Explain the differences between a “performance bond” and a “payment bond” in the context of Virginia construction projects. What specific protections does each type of bond offer, and who are the intended beneficiaries of each?
In Virginia construction projects, performance bonds and payment bonds serve distinct purposes and offer different protections. A performance bond guarantees that the contractor will complete the project according to the terms of the contract. If the contractor defaults, the surety is obligated to either complete the project itself or compensate the owner for the cost of completion, up to the bond amount. The intended beneficiary of a performance bond is the project owner, who is protected against the risk of non-completion.

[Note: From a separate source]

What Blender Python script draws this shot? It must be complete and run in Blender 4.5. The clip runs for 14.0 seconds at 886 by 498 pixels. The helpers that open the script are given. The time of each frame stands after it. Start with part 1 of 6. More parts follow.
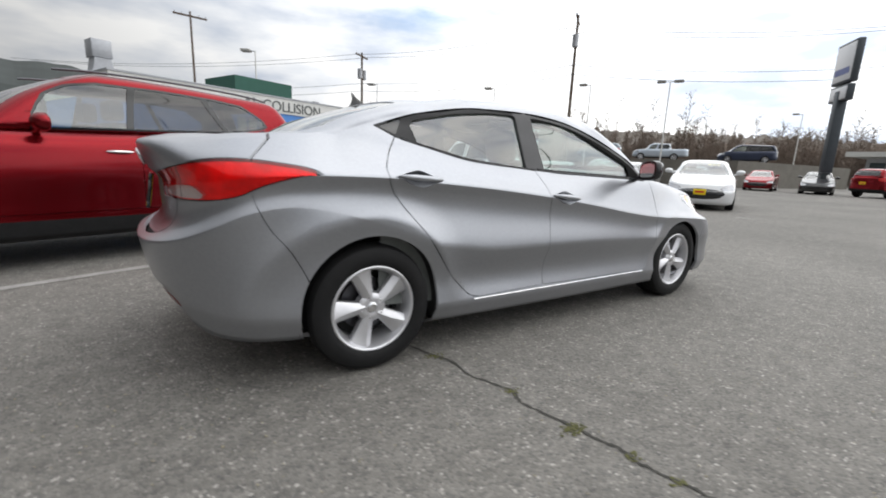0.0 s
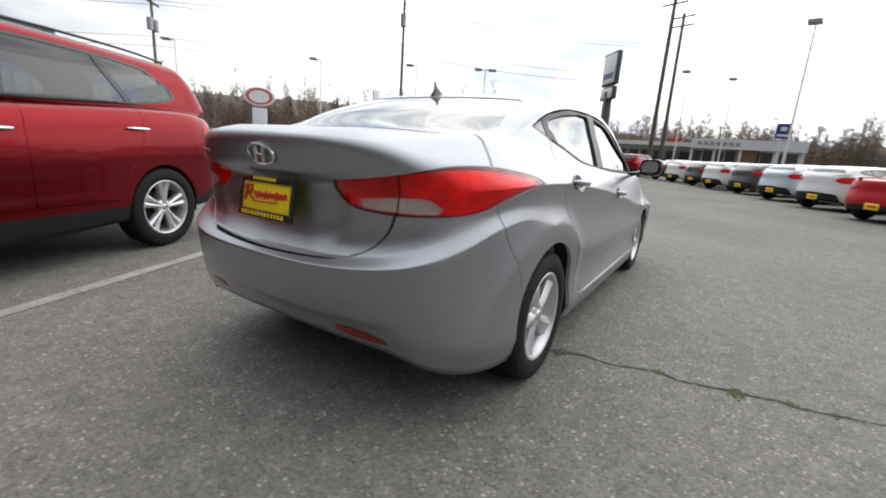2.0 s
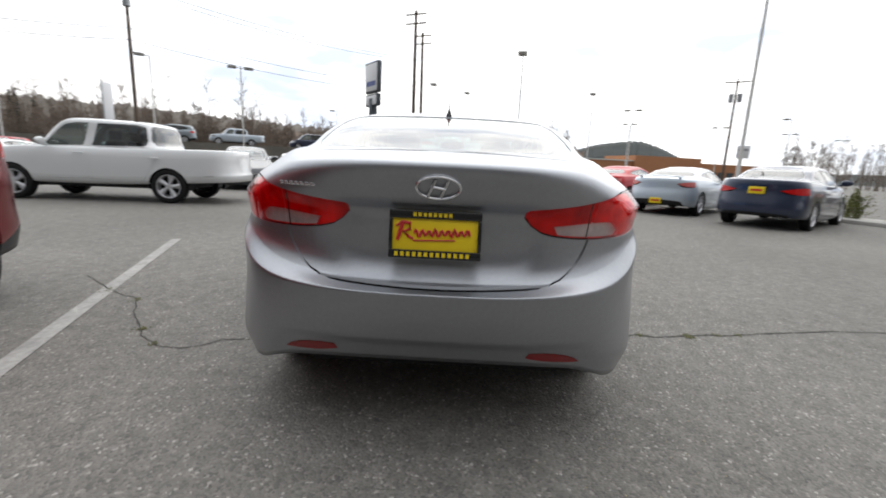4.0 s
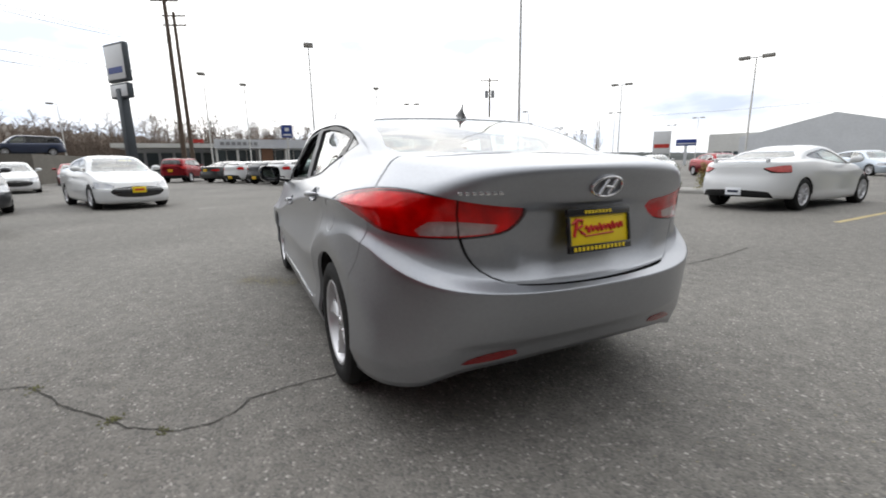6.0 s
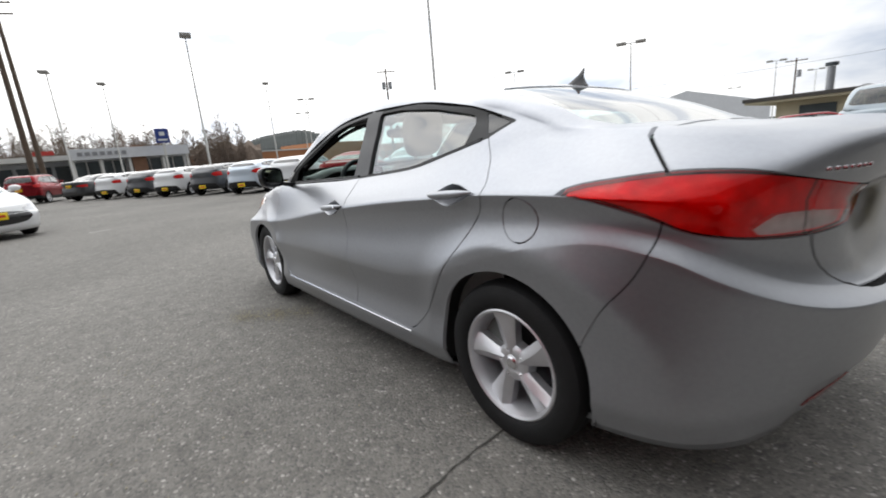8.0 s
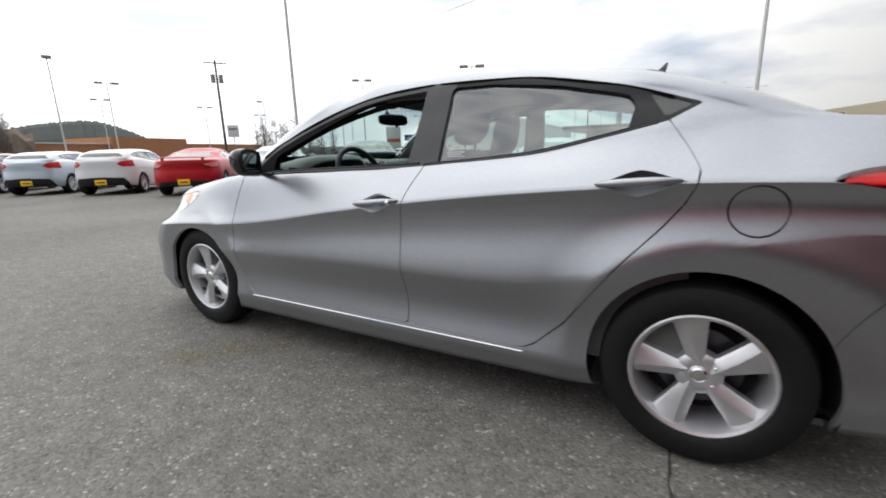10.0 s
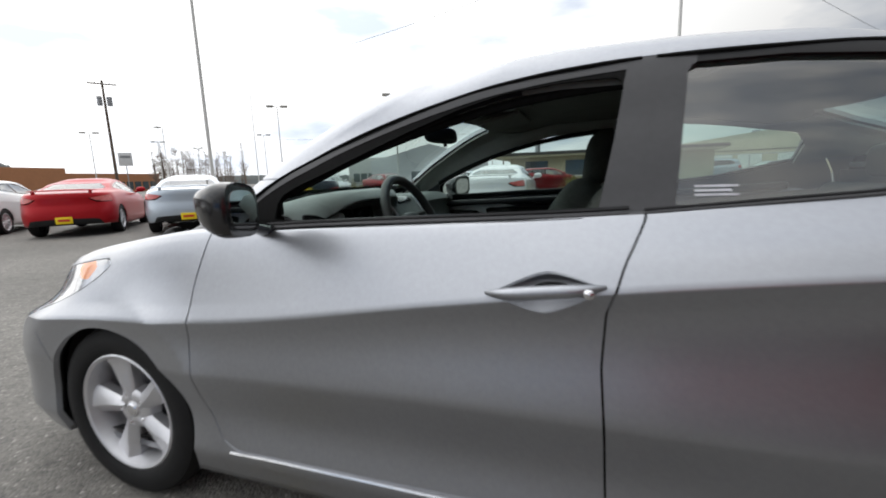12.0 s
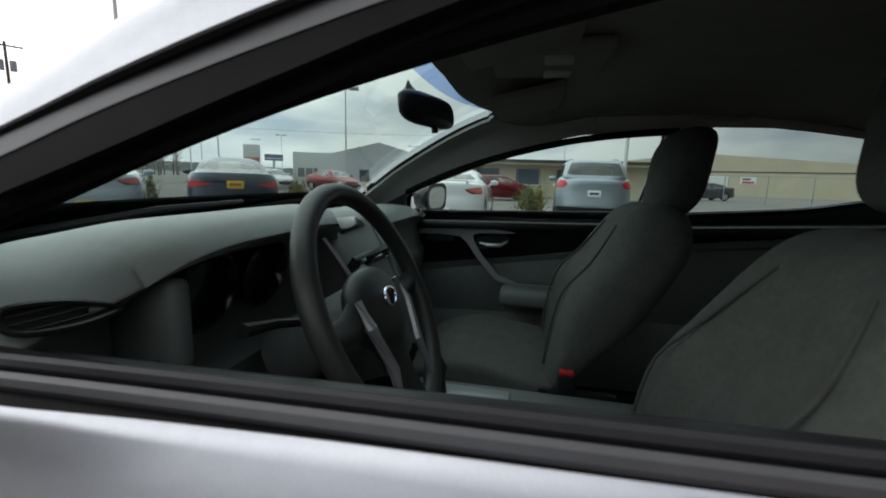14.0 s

A payment bond, on the other hand, guarantees that the contractor will pay its subcontractors, laborers, and suppliers for the work and materials they provide to the project. If the contractor fails to make these payments, the surety is obligated to pay the unpaid parties, up to the bond amount. The intended beneficiaries of a payment bond are the subcontractors, laborers, and suppliers, who are protected against the risk of non-payment. These bonds are often required on public construction projects under the Virginia Public Procurement Act to ensure that workers and suppliers are paid for their contributions.